• High deductible health plans have a math problem

    Aon Hewitt’s 2011 Health Insurance Trend Driver Survey explained something I had not considered before: “deductible leveraging.” That’s the term for a phenomenon that can cause high deductible health plans to have greater relative increases in premiums than plans with lower deductibles. This is counter-intuitive. Here’s an example from the report:

    Compare two nearly identical plans, the first with a $250 deductible and the second with a $1,000 deductible. For a $5,000 procedure, the first plan pays $4,750 and the second plan pays $4,000. The next year, the cost of the $5,000 procedure increases by 6% to $5,300. The first plan would pay $5,050 ($5,300 – $250), with an overall trend increase of 6.3%. In this instance, deductible leveraging increased the trend by 0.3%. The second plan would pay $4,300 ($5,300 – $1,000), with an overall trend increase of 7.5%. The high deductible plan experienced a 1.5% deductible leveraging impact in this example.

    That is, for the same total increase in health care costs, the higher deductible plan experienced a greater proportional increase in plan liability than the low deductible plan. That would translate into larger premium growth for the higher deductible plan than the lower deductible one. The higher deductible plan should still have a lower premium level, but that level would grow more rapidly. If the deductibles never change, then, over time, the rate of growth in premiums of the two plans would converge.

    I simulated this in Excel using the numbers in the above example. I imagined that the procedure continues to increase in costs at the rate given (6% per year) and the deductibles never change.

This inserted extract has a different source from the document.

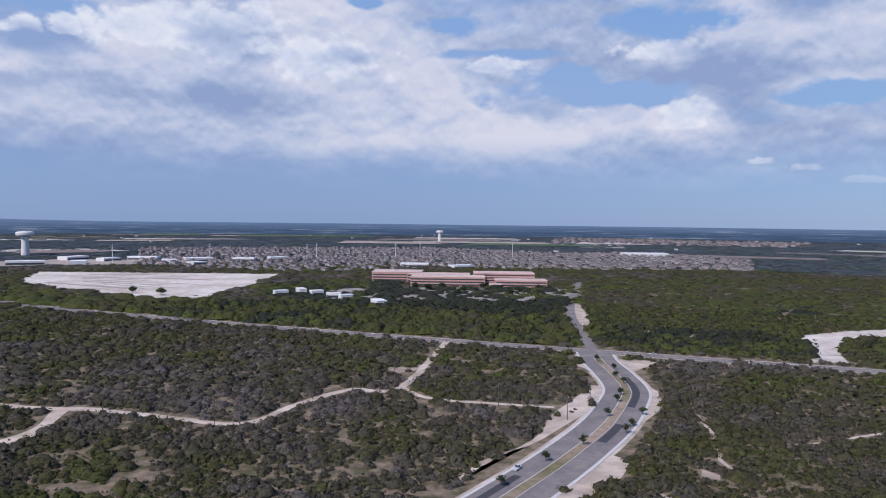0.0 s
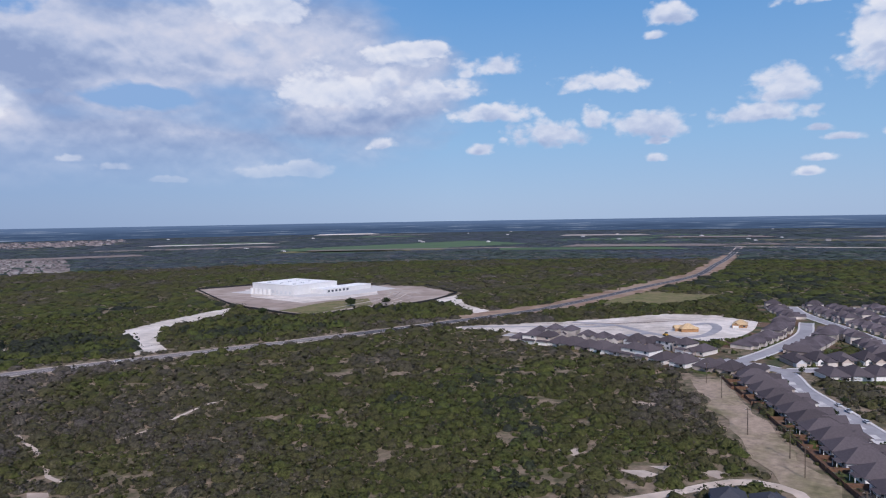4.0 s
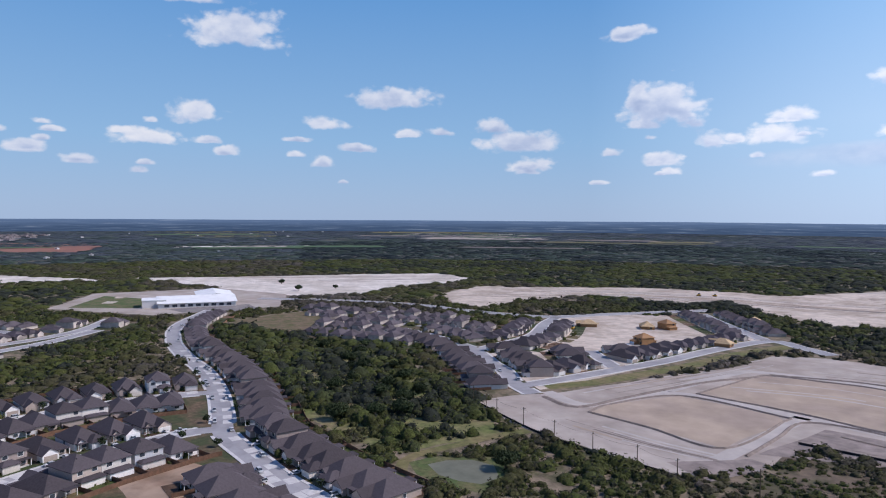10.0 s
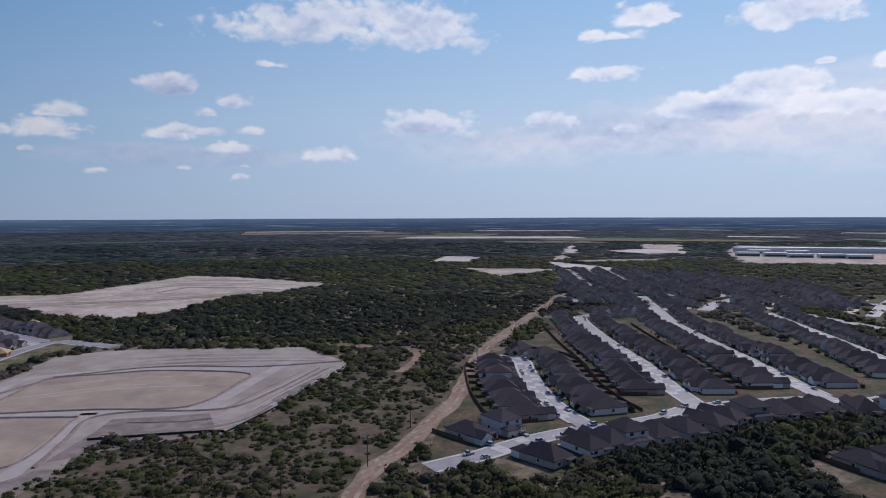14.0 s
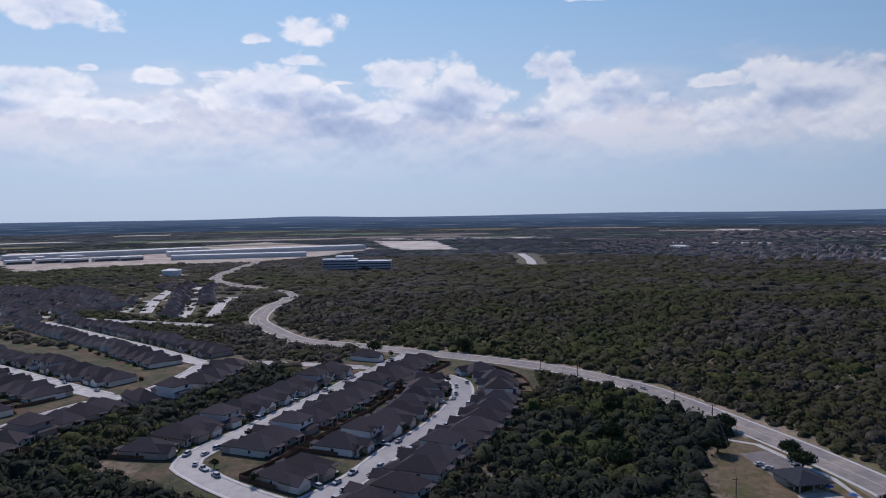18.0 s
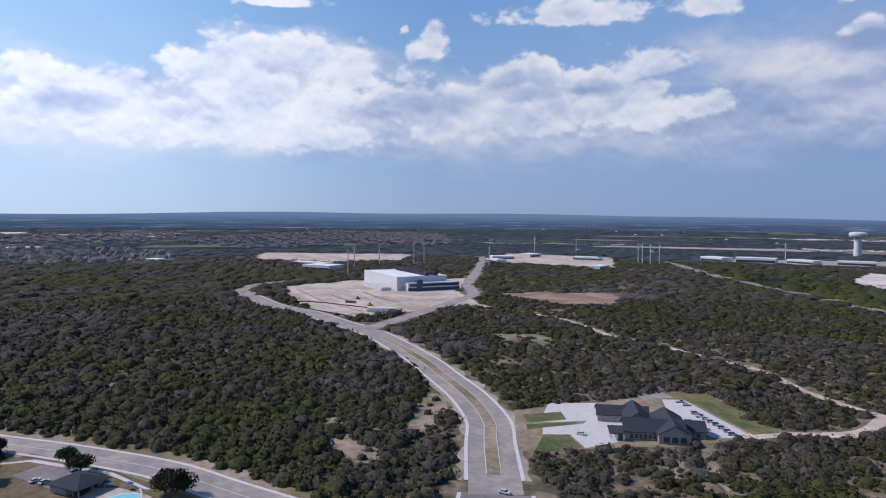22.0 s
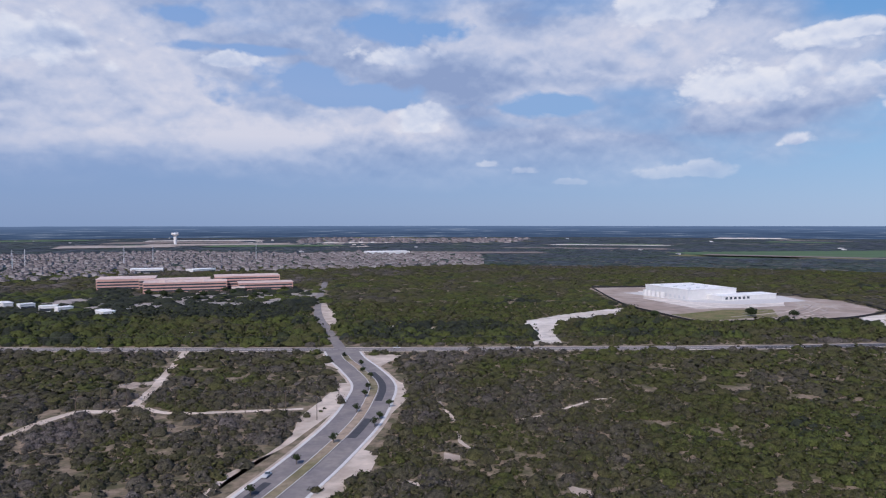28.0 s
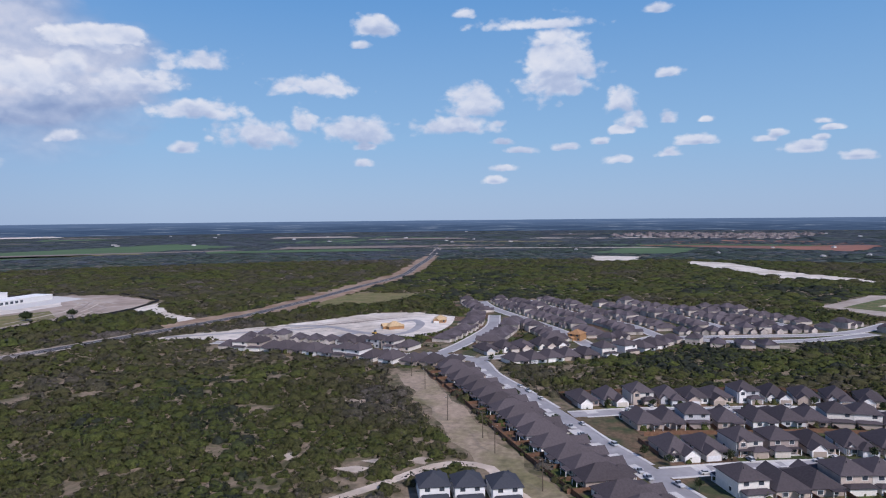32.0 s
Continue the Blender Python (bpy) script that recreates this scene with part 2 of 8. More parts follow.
    # vectors for the cloud noise: a little flattened
    flat = N.new("ShaderNodeCombineXYZ")
    for i, v in enumerate((x, y, m("MULTIPLY", z, 1.5))):
        L.new(v, flat.inputs[i])
    fv = flat.outputs[0]
    wob = N.new("ShaderNodeTexNoise")
    wob.inputs["Scale"].default_value, wob.inputs["Detail"].default_value = 26.0, 3.0
    L.new(fv, wob.inputs["Vector"])
    bent = vm("MULTIPLY_ADD", vm("SUBTRACT", wob.outputs["Color"], (0.5, 0.5, 0.5)), (0.035, 0.035, 0.035), fv)

    def puffs(vec, sizes=((13.0, 0.54), (32.0, 0.32), (80.0, 0.14))):
        """Cauliflower relief: rounded cells at two sizes."""
        out = None
        for sc, amp in sizes:
            n = N.new("ShaderNodeTexVoronoi")
            n.feature = "F1"
            n.inputs["Scale"].default_value = sc
            L.new(vec, n.inputs["Vector"])
            d = m("MULTIPLY", m("SUBTRACT", 0.75, n.outputs["Distance"]), amp)
            out = d if out is None else m("ADD", out, d)
        return out
    n_mid = noise_tex(fv, 9.0, 6.0, 0.52)
    n_soft = noise_tex(fv, 5.5, 3.5, 0.5)
    n_soft_up = noise_tex(vm("ADD", fv, (0.0, 0.0, 0.045)), 5.5, 3.5, 0.5)
    n_fine = noise_tex(fv, 34.0, 6.0, 0.56)
    n_fine_up = noise_tex(vm("ADD", fv, (0.0, 0.0, 0.012)), 34.0, 6.0, 0.56)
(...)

I also imagined, without loss of generality, that the cost to the plan for this procedure is the full premium. (By changing wording, one can make this seem like less of a leap because, in fact, for illustrative purposes–which is all I’m using it for–it is not a leap at all.)

    This is just math, so there’s no normative conclusion to draw from it. But the math does suggest a problem. People in high deductible health plans may wonder why their health insurance premiums are going up faster than their counterparts with lower deductible coverage. The result is sufficiently counter-intuitive that few are going to understand. I expect people will feel like they’re being cheated, that health plans are ripping them off. They joined high deductible plans for low premiums only to find higher premium growth. They may suspect a bait and switch. Worse, the difference in growth rates is largest right at the start, when people are forming their opinions of their experience.

    This all presumes people actually observe the differential premium growth. A lot depends on what employers do. If they average across offered products so everyone in the firm experiences the same growth rate, deductible leveraging will be unobservable to employees. On the other hand, organizations conducting surveys (like the Kaiser/HRET employer survey) may illuminate differential growth rates. The media may notice, report the phenomenon, and fuel disappointment in high deductible health plans.

    This is a math problem that may have public relations consequences.

    • Just to be obvious, this could be offset by raising the deductible every year. However, most of us who run businesses understand that this is a bit of a problem also. You tell your employees you are going to a high deductible plan to save money, then have to increase that deductible every year. That goes over really well.


    • I work in the insurance industry and the practical reality is that deductibles in ALL types of plans will increase over time, negating the impact of deductible leveraging. Employers try to hold benefits steady for a couple/few years, but then they have to move to somewhat leaner benefits as a way to accommodate cost increases.

      So deductible leveraging is a reality — for CDH or for ANY deductible-based plan — but in practice the secular trend in benefits is a much bigger deal in terms of it’s impact on individuals.

    • Maybe I am wrong but aren’t most of annual healthcare cost either low that is in the range where most people can pay or high that is above $30,000 in which case insurance helps. I could see people not wanting to insure for lifetime under $350,000. (I read that $350,000 is average lifetime medical costs).

      I think of $1,000 deductible as a low deductible plan. The example could be a $10,000 deductible and a procedure moves from $11,000 to $12,000. I have a $10,000 deductible policy.

    • This is Pricing Health Benefits for Actuaries 101, the higher the deductible the higher the trend. It’s especially true for catastrophic stop-loss plans, the type that an employer who self insures might purchase. But there is a simple answer, deductibles should be indexed. Not increasing the deductible over time is quite simply an increase in benefits.

      Like steve said, people wouldn’t like it, but it’s basic math. Your own spending on health care ought to increase as total costs increase.

    • One of the things I worry about here, is that if providers know what levels of deductibles people are going to carry if everyone is going to buy $5700 plans, is setting the prices of procedures above the deductibles. There will be no motivation to set prices below the maximum deductible most people carry.